Узелъ завязывается тѣмъ, что человѣку, ради своего счастья и ради счастья любимаго существа, приходится жертвовать счастьемъ другаго человѣка. Въ первой поэмѣ самый узелъ не успѣваетъ затянуться; передъ лицомъ смерти тутъ мгновенно

Жаръ любострастія бѣжитъ.

Въ «Разсвѣтѣ» съ большою и тонкою правдою описано безъисходное сплетеніе, въ которое стали дѣйствующія лица, и смерть во всей своей крась является на помощь главному герою:

Я смерти видѣлъ взглядъ. Великая отрада

Была въ спокойствіи ея нѣмаго взгляда:

Въ немъ чуялся душѣ неслыханный привѣтъ,

Въ немъ брезжилъ на землѣ невиданный разсвѣтъ!
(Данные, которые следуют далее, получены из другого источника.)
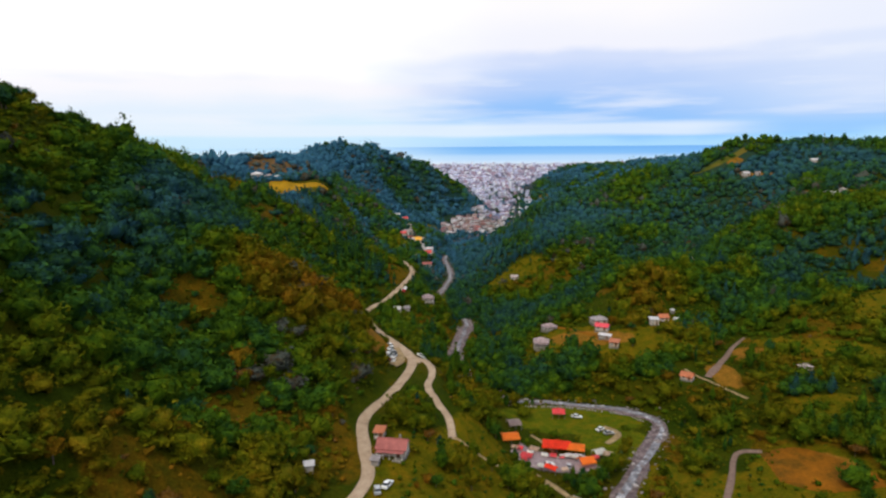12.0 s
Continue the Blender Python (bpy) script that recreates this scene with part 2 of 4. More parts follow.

Казалося, дотоль я не имѣлъ понятья

Объ утренней красѣ безоблачныхъ небесъ:

Теперь — весь дольній міръ въ разсвѣтѣ томъ исчезъ;

Я неба чувствовалъ безстрастныя объятья,

Я погружался въ нихъ — и становилось мнѣ

Все безпечальнѣе, все легче въ тишинѣ (стр. 251).

Въ поэмѣ «Дѣдъ простилъ» самая исторія разсказана не въ столь конкретныхъ и ясныхъ чертахъ, какъ въ «Разсвѣтѣ»; но развязка — превосходна. Это — «Дѣдъ простилъ!» невольно напоминаетъ русскую поговорку о скончавшихся: «Богъ его уже простилъ»; смыслъ этой смерти есть настоящее, радостное освобожденіе отъ земнаго ига, не простой выходъ, не наказаніе, а именно прощеніе.

Мы остановились на той чертѣ музы нашего поэта, которая показалась намъ ясною и выдающеюся; да и предметъ, о которомъ шла рѣчь, показался намъ достойнымъ вниманія читателей. Ибо смерть имѣетъ свою важность даже по сравненію съ внѣшнею и внутреннею политикою. Размышленіямъ о смерти издавна приписывается особая сила и польза; они ведутъ насъ въ высокія области.

Мы указали только одну характерную черту музы этого новаго «изгнанника въ степи мірской», какъ Пушкинъ называетъ поэтовъ; пусть читатели сами ближе и польѣе познакомятся съ этой прекрасной музой.